The General Manager as the Architect of Consistency
The guest journey only works when it is part of the hotel’s daily operational cadence.
- Translate intent into clear actionable SOPs.
- Train teams on both the ‘how’ and the ‘why’.
- Use daily briefings to reinforce priorities and team synchronization.
- Stay present enough to see where it deviates.
- Hold departments accountable for the moments they own and the ones they influence.
If the GM does not own the journey, no one does.
Guests don’t experience diagrams, they experience moments – hundreds of them shaped by multiple colleagues and departments. When those moments connect, the journey feels seamless and unmistakably yours.
The GM is the steward of this service tempo, not by micro-managing, but by ensuring the journey is understood, protected, and continuously improved.
Experience Governance: The Missing System
Without governance, even the best‑designed journey erodes into individual interpretation.
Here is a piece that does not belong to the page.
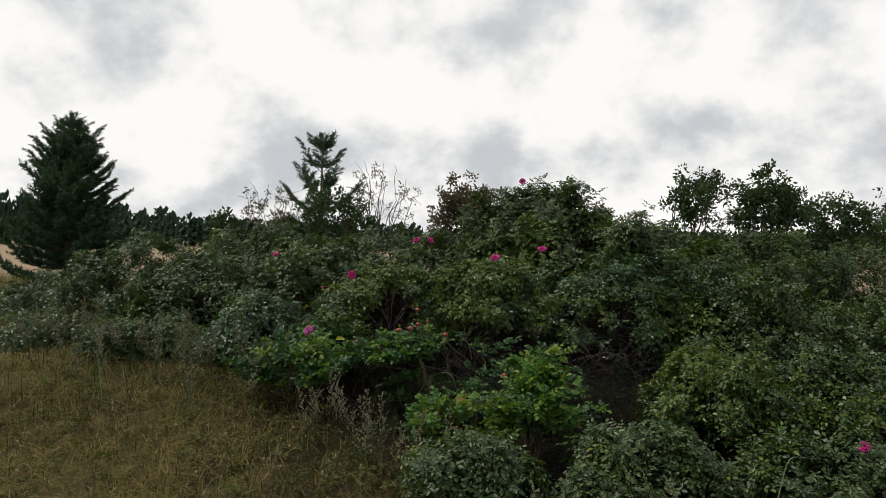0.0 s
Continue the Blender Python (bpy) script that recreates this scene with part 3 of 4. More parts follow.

Experience governance means:
- Clear standards
- Cross‑functional accountability
- Real‑time feedback loops
- Leadership visibility
- Continuous refinement
This is how a journey becomes consistent across shifts, seasons, and turnover.
Consistency is not accidental. It is architected.
The Quiet Truth
A guest journey is not a document, it is a promise.
This week, walk the journey from start to finish. Notice what feels intuitive and what feels uneven. Remove one friction point. Elevate one meaningful moment.
Make it a standard, not an exception.
Great guest journeys are not accidental.
They are actively led.
Leadership defines the intent. Culture delivers it. Guests feel it.